As the gold rush continued, the very lucrative San Francisco to Panama City route soon needed more and larger paddle steamers; ten more were eventually put into service. California was soon dwarfed by much larger ships built to carry more passengers and freight. She operated regularly between San Francisco and Panama from 1849 to 1854, then was put to use as a spare steamer in 1856. In 1875, she was converted into a sailing ship and her engine removed. Rigged as a bark, she was engaged in hauling coal and lumber until she wrecked near Pacasmayo Province, Peru in 1895.

==Ship log==
Log of the SS California Captain Cleveland Forbes **
| Location | Date | Time |
| Left New York | *October 6, 1848 | at 6.50 P.M. |
| Near Bermuda | October 9, 1848 | |
| Crossed Equator heading south | October 24, 1848 | |
| Passed Fernando de Noronha | October 25, 1848 | |
| Arrived at Rio de Janeiro‡‡ | November 2, 1848 | at 4 P.M. |
| Left Rio de Janeiro | *November 25, 1848 | at 5 P.M. |
| Navigating Straits of Magellan | December 7–12, 1848 | |
| Arrived at Valparaíso (Chile) | December 16, 1848 | at 9 A.M. |
| Left Valparaíso | December 22, 1848 | at 5 P.M. |
| Anchored at Callao Roads | December 27, 1848 | at 10 A.M. |
| Left Callao (near Lima Peru) | January 10, 1849 | at 6.30 P.M. |
| Arrived at Paita (Peru) | *January 12, 1849 | at 9 A.M. |
| Left Paita | January 14, 1849 | at 12 noon |
| Crossed Equator heading North | January 15, 1849 | |
| Arrived Panama | *January 17, 1849 | at 12 noon |
| Left Panama City | February 1, 1849 | |
| Arrived Acapulco (Mexico) | February 9, 1849 | |
| Left Acapulco | February 11, 1849 | |
| Arrived San Blas, Nayarit (Mexico) | February 13, 1849 | |
| Left San Blas | February 14, 1849 | |
| Arrived at Mazatlan (Mexico) | February 15, 1849 | |
| Left Mazatlan (Mexico) | February 15, 1849 | |
| Arrived at San Diego (Cal.) | February 20, 1849 | |
| Arrived at Monterey (Cal.) | February 23, 1849 | at 11 A.M. |
| Left Monterey | February 27, 1849 | at 7 P.M. |
| Arrived at San Francisco | February 28, 1849 | at 10 A.M. |

The log of the SS California was originally published in the New Orleans Daily Picayune (February 23, 1849, Evening Edition). All dates are given in sea time. Navigators begin their day at noon, because that's when their latitude is normally determined by observation of the sun, while the longitude is also normally determined during the daytime by referencing a chronometer and an astronomical almanac. c. The navigator's count of days is one day in advance of that of the astronomer's (and civilian's) calendar.
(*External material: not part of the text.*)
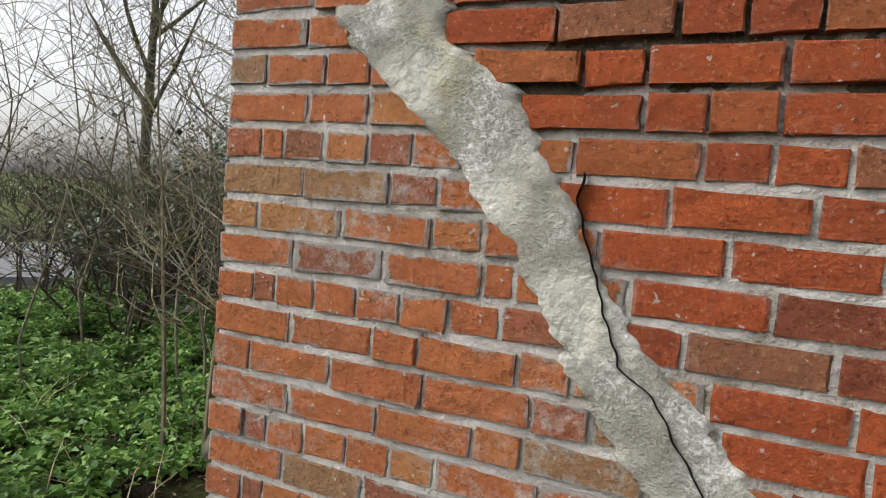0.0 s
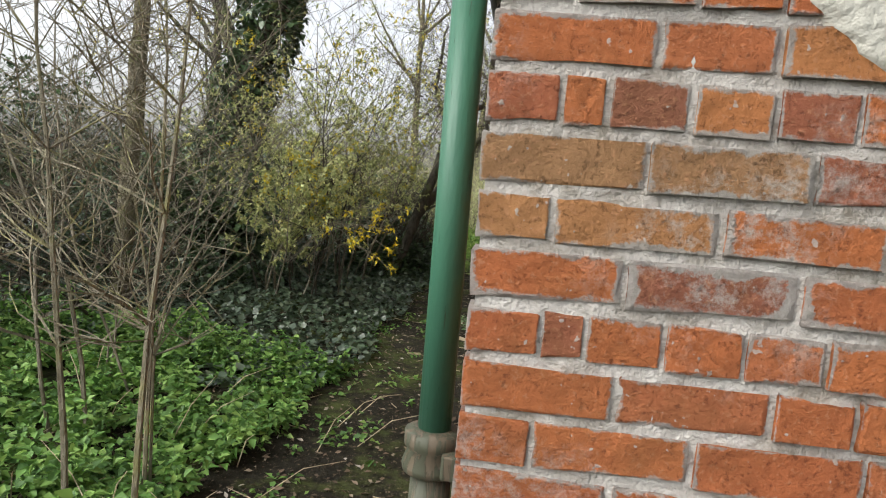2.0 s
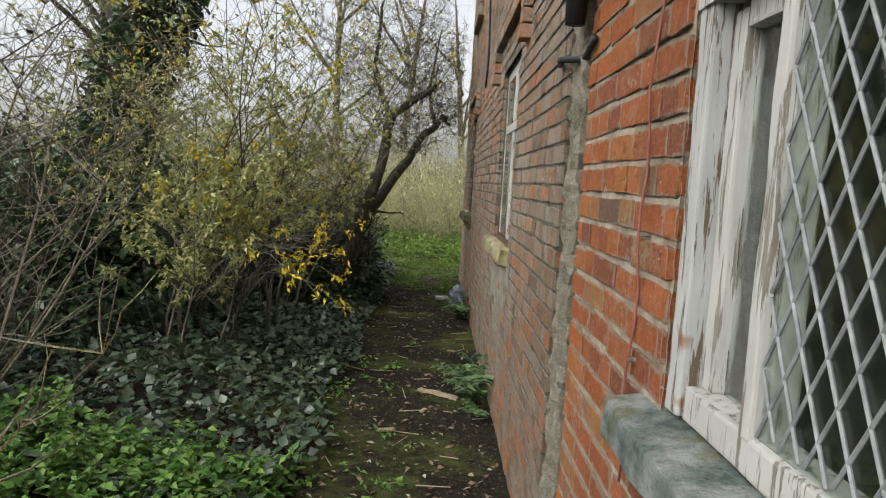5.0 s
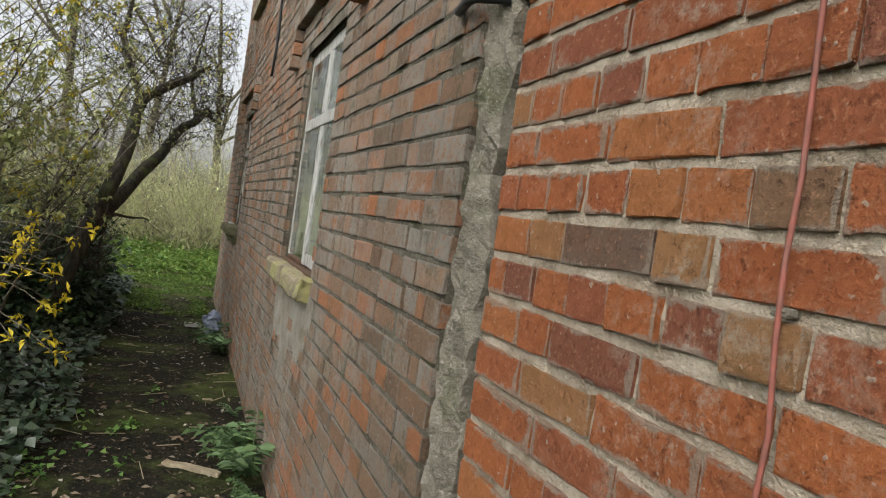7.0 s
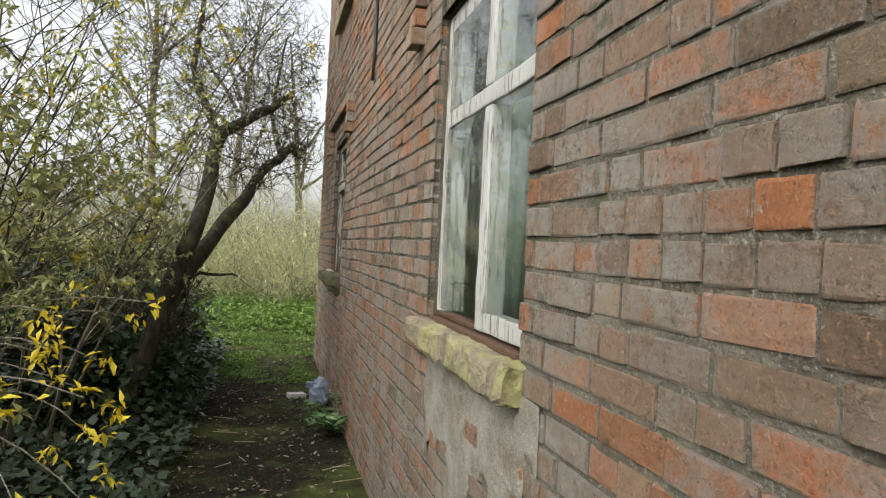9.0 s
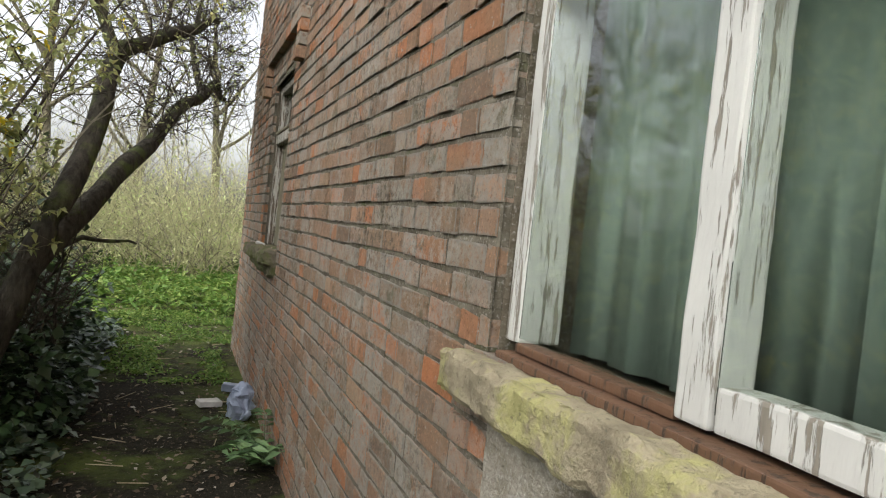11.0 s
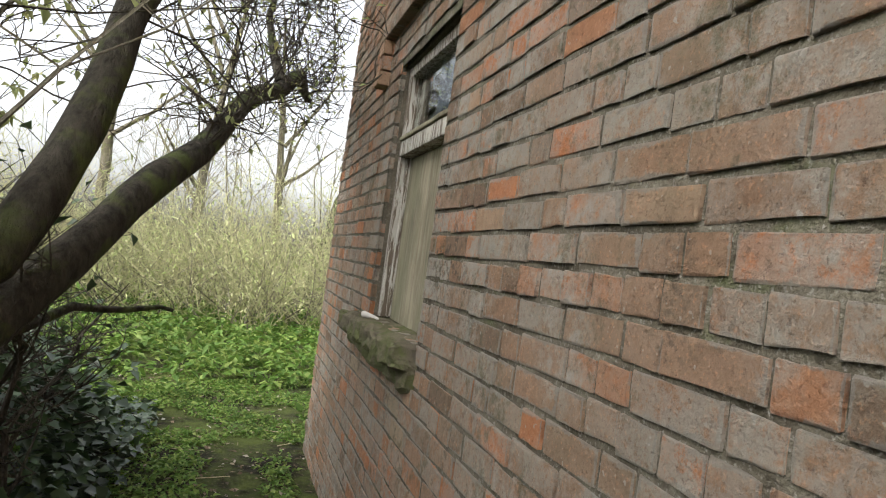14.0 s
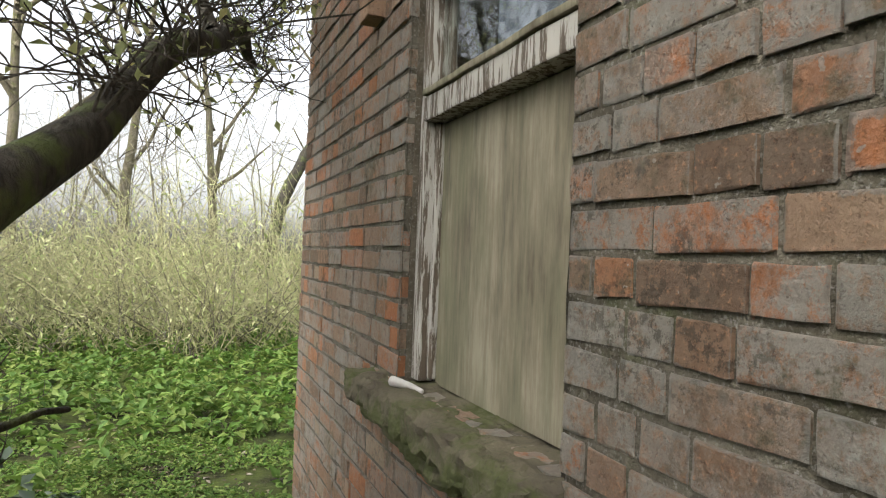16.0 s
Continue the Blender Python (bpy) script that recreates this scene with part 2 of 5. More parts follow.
def ground_material():
    m = Nodes("woodland_floor")
    n1, n2 = m.noise(1.3, 6, 0.65), m.noise(22, 6, 0.75)
    col = m.mix(m.ramp(n2, 0.35, 0.65), (0.013, 0.0115, 0.0075), (0.036, 0.032, 0.021))
    col = m.mix(m.ramp(m.noise(75, 3, 0.6, (1, 0.5, 1)), 0.6, 0.68, 0, 0.8), col, (0.17, 0.13, 0.085))
    far = m.ramp(m.axis(1), 8.5, 13.0, 0.0, 0.13)
    moss = m.ramp(m.mul(m.mul(n1, far, 'ADD'), m.mul(m.noise(9, 4), 0.3), 'ADD'), 0.64, 0.82)
    col = m.mix(moss, col, m.mix(n2, (0.055, 0.075, 0.018), (0.13, 0.16, 0.04)))
    return m.done(col, 0.95, m.mul(n2, m.noise(8, 4), 'ADD'), 0.04, 0.9, spec=0.15)


M_GROUND = ground_material()


def leaf_material(name, stops, rough=0.5, trans=0.25, spec=0.4):
    m = Nodes(name)
    col = m.colours(m.rand(True), stops)
    col = m.mix(m.ramp(m.noise(1.1, 3), 0.4, 0.65, 0, 0.45), col, m.mix(0.6, col, (0.02, 0.03, 0.01)))
    m.bsdf.inputs["Subsurface Weight"].default_value = 0.0
    mat = m.done(col, rough, spec=spec)
    if trans:
        tr = m.t.nodes.new("ShaderNodeBsdfTranslucent")
        mx = m.t.nodes.new("ShaderNodeMixShader")
        mx.inputs[0].default_value = trans
        m.put(tr.inputs[0], col)
        m.t.links.new(m.bsdf.outputs[0], mx.inputs[1])
        m.t.links.new(tr.outputs[0], mx.inputs[2])
        m.t.links.new(mx.outputs[0], m.t.nodes["Material Output"].inputs[0])
    return mat


M_HERB = leaf_material("herb_leaf", [(0, (0.06, 0.14, 0.03)), (0.5, (0.145, 0.30, 0.06)), (1, (0.29, 0.45, 0.11))], 0.55, 0.3)
M_IVY = leaf_material("ivy_leaf", [(0, (0.03, 0.058, 0.022)), (0.6, (0.055, 0.10, 0.038)), (1, (0.10, 0.16, 0.065))], 0.33, 0.08, 0.5)
M_FERN = leaf_material("fern_frond", [(0, (0.07, 0.13, 0.05)), (1, (0.16, 0.26, 0.10))], 0.45, 0.2)
M_IVYGREY = leaf_material("dull_ivy_leaf", [(0, (0.038, 0.062, 0.034)), (0.6, (0.066, 0.105, 0.058)), (1, (0.13, 0.165, 0.105))], 0.33, 0.08, 0.5)
M_YELLOW = leaf_material("yellow_petal", [(0, (0.60, 0.46, 0.02)), (1, (0.75, 0.62, 0.05))], 0.6, 0.3)
M_OLIVE = leaf_material("young_leaf", [(0, (0.30, 0.34, 0.13)), (0.6, (0.46, 0.50, 0.22)), (1, (0.66, 0.63, 0.27))], 0.6, 0.35)
M_PALEBUD = leaf_material("pale_bud", [(0, (0.36, 0.42, 0.15)), (0.5, (0.50, 0.55, 0.24)), (1, (0.66, 0.66, 0.36))], 0.6, 0.35)
M_GRASS = leaf_material("lush_grass", [(0, (0.09, 0.18, 0.03)), (0.5, (0.16, 0.27, 0.05)), (1, (0.28, 0.35, 0.09))], 0.6, 0.35)
M_LITTER = leaf_material("leaf_litter", [(0, (0.06, 0.04, 0.025)), (0.5, (0.16, 0.11, 0.07)), (0.85, (0.30, 0.24, 0.17)), (1, (0.5, 0.46, 0.4))], 0.8, 0.0)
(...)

‡‡ The trip from New York City to Rio de Janeiro took 24 days and broke existing records. The engine's necessary repairs and a sick captain contributed to the long stay at Rio.

==Sunk==

The SS California wrecked and sank in the Pacific Ocean near Pacasmayo Province, Peru in 1895. There were no deaths. At the time, she had been reconstructed as a bark and engaged in hauling coal and lumber. On her last run, she had left Port Hadlock in Washington state with a cargo of lumber valued at $3,000.